Washington, May 29 : A landmark meeting of astronomers has announced the discovery of a huge haul of exoplanets in our galaxy, which hold great significance in the hunt for "super-Earths" - rocky alien worlds a few times more massive than our own.
"This really changes things," said Sara Seager of the Massachusetts Institute of Technology, who attended the International Astronomical Union meeting in Boston. "It marks the beginning of the detailed exploration of super-Earths," she added.
The new discovery of a large number of small planets suggests that they are abundant in our galaxy, and outnumber Jupiter-sized giants by 3 to 1. This contrasts with the nearly 300 alien planets previously discovered, of which the vast majority are Jupiter-like gas giants.

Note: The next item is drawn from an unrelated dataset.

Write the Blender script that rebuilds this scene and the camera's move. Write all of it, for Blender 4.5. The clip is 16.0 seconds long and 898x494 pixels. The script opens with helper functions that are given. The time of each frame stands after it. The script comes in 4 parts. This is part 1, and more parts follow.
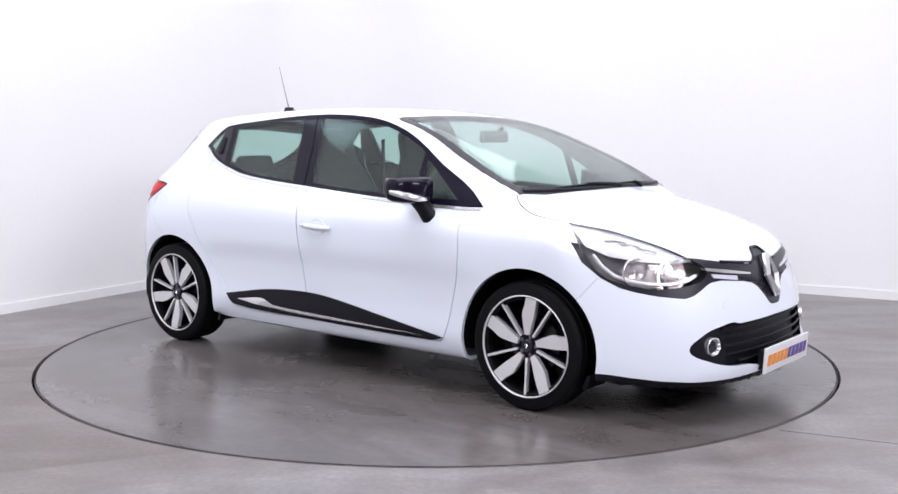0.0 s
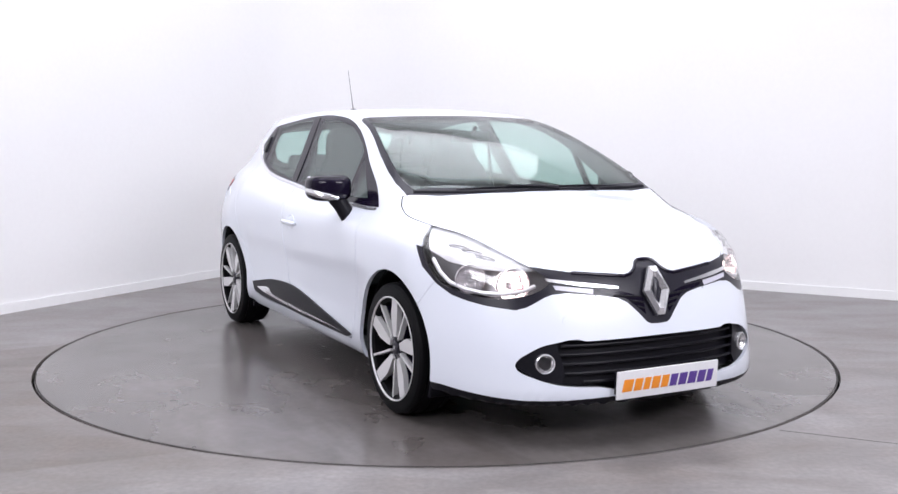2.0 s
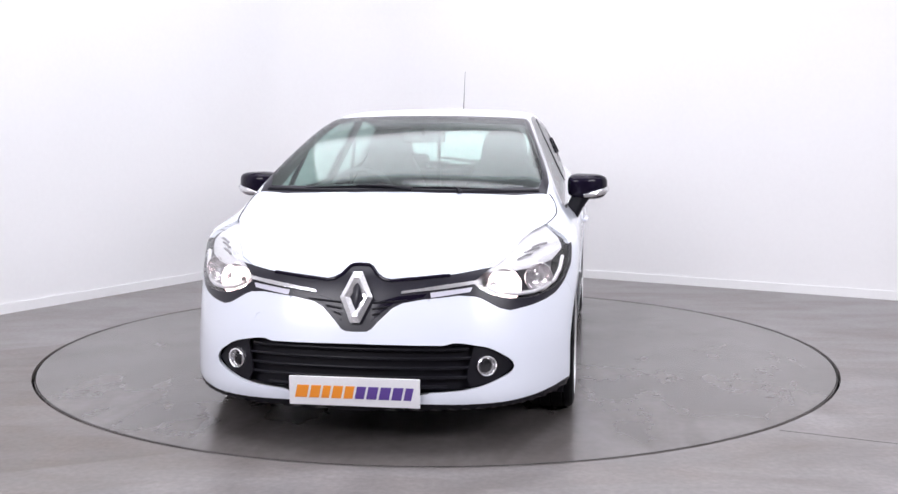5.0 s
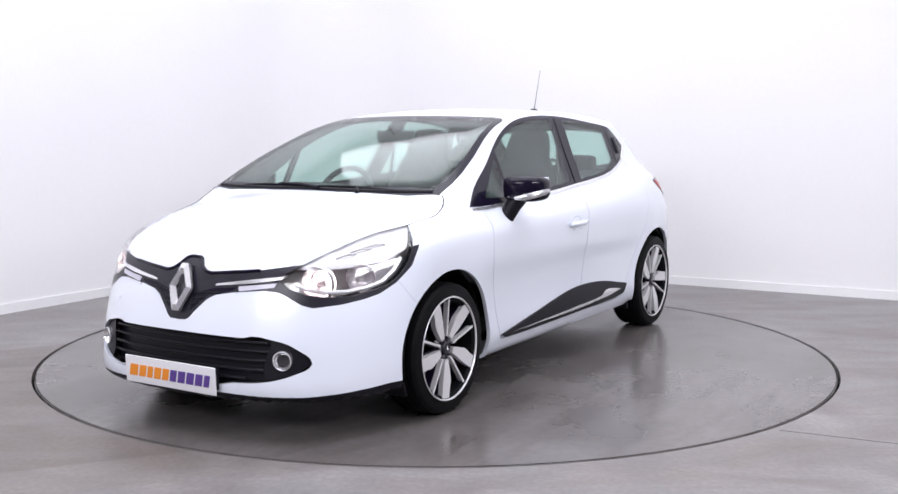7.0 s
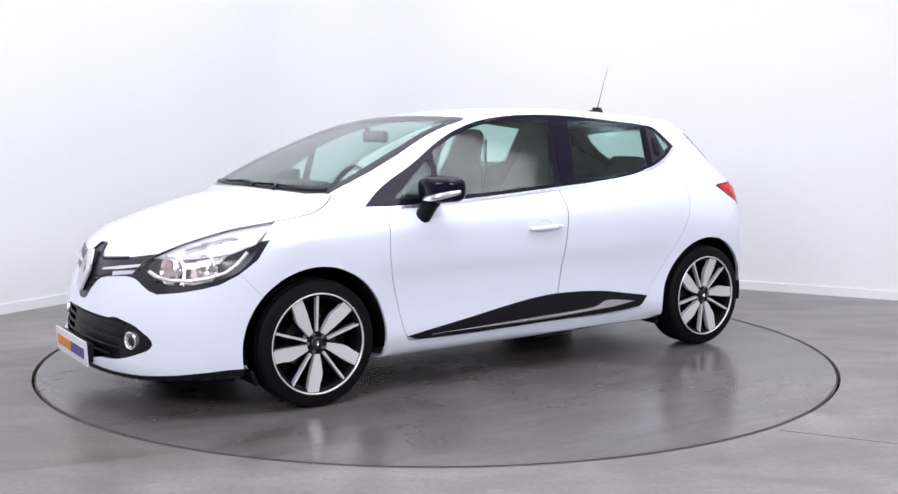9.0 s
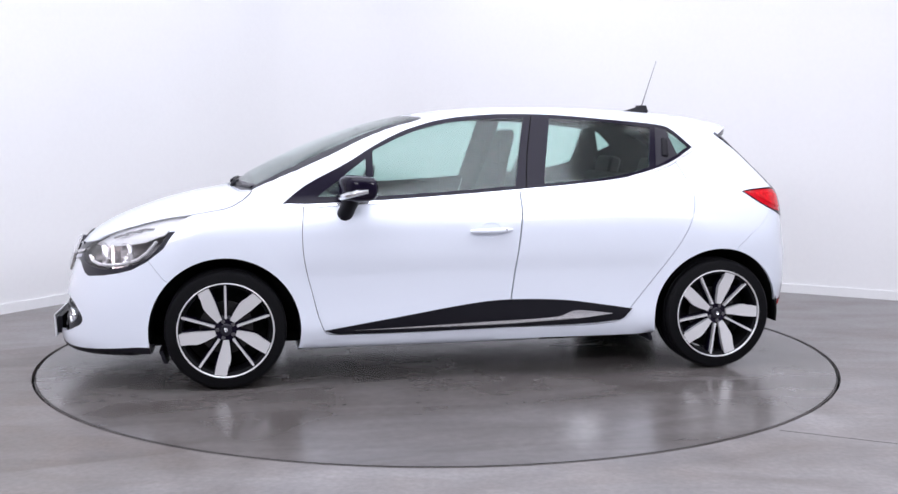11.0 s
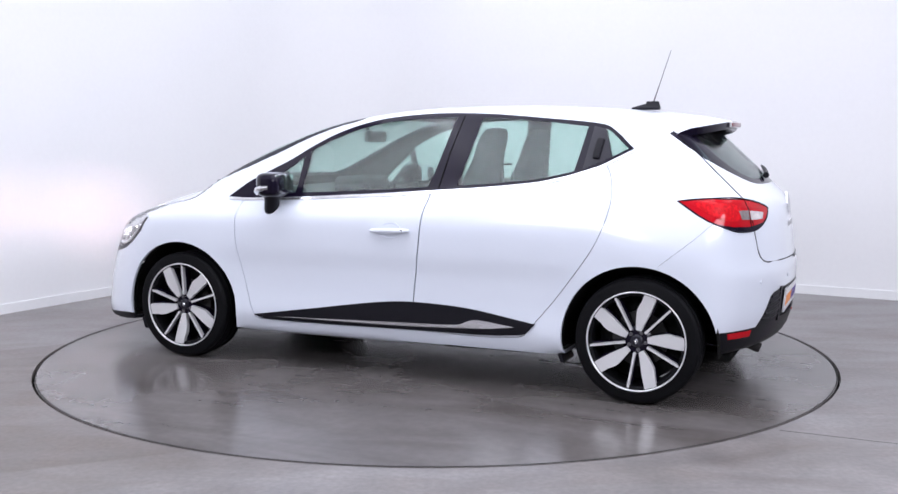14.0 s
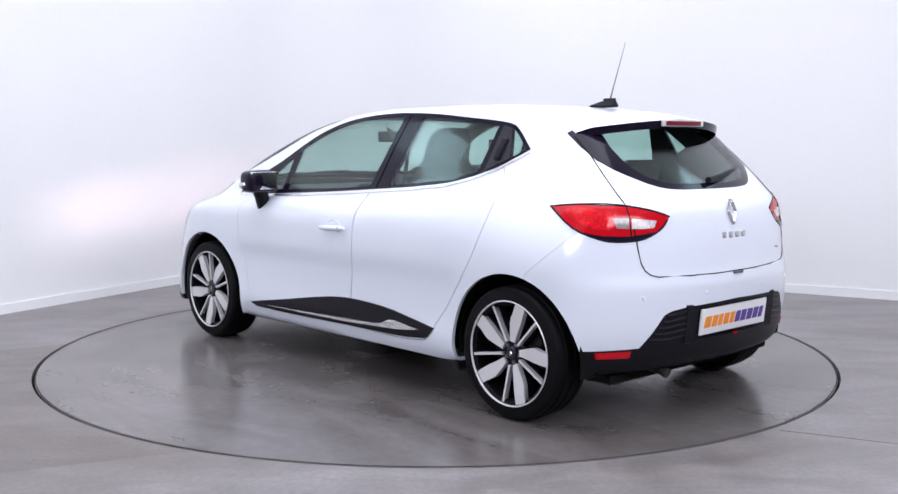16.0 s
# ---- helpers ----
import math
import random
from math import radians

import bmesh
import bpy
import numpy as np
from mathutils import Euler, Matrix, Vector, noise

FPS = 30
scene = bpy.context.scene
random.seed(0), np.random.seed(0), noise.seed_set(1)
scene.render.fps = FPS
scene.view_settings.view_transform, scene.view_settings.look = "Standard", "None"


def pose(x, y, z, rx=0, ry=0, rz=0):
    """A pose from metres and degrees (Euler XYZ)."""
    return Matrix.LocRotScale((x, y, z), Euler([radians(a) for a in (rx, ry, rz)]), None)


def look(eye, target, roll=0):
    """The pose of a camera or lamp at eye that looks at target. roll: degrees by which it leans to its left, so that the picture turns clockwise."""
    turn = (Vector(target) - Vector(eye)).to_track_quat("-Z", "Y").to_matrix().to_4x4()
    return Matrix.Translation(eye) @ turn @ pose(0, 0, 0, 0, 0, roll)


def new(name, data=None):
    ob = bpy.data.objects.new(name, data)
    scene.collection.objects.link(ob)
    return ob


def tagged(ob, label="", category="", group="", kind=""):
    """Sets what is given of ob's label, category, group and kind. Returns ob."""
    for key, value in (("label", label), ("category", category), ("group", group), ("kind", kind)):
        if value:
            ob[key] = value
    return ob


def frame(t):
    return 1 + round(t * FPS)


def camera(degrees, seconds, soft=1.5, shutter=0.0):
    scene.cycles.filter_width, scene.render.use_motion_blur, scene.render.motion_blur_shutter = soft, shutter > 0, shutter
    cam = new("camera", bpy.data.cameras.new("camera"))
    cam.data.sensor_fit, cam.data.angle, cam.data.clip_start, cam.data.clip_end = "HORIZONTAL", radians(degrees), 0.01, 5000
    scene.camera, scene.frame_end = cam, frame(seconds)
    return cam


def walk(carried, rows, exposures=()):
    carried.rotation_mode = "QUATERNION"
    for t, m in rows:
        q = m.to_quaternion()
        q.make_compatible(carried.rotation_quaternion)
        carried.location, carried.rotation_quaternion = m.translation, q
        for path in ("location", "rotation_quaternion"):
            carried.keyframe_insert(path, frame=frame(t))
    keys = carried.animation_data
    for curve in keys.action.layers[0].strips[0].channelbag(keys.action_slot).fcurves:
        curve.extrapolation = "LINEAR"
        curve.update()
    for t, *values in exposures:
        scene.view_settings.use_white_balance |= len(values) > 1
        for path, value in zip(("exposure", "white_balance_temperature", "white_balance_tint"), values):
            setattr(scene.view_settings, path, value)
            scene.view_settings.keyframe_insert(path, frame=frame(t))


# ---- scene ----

Only a dozen or so are low-mass planets: either Neptune-like ice-worlds or rocky planets like Earth.
Now researchers on the High Accuracy Radial Velocity Planet Searcher (HARPS) survey based at the European Southern Observatory in La Silla, Chile, have announced the discovery of 45 more planets in the Milky Way - all of them less than one-tenth of Jupiter's mass.
They spotted them by recording how each planet's gravitational tug makes its parent star wobble.
According to Cristophe Lovis of the University of Geneva, Switzerland, a member of the HARPS team, these observations suggest that while many of the new worlds are likely to be "hot Neptunes" - planets composed mainly of water with layer of hydrogen and helium on top, it is probable that some will turn out to be more like rocky super-Earths.
"These are preliminary numbers," said Lovis, referring to the 45 planets. "But there's no doubt that the majority of them will turn out to be real," he added.
The announcement of this potential haul of super-Earths opens up the exciting prospect that astronomers will be able to glean some detailed information about what these planets are like.
For years, astronomers have been waiting for a super-Earth to be found with an orbit that "transits" its parent star. In other words, it passes directly in front of the star as viewed from Earth.
This would allow them to deduce many of its characteristics, from its internal structure to the make-up of its atmosphere.
The likelihood of observing such transits is increased when exoplanets have a short orbit around their star.
The HARPS planets fit the bill: all orbit in less than 50 days, and some in as little as 10 days. This means that during a relatively short period of observation, the HARPS planets will be much more likely than planets with longer orbits to pass in front of their star.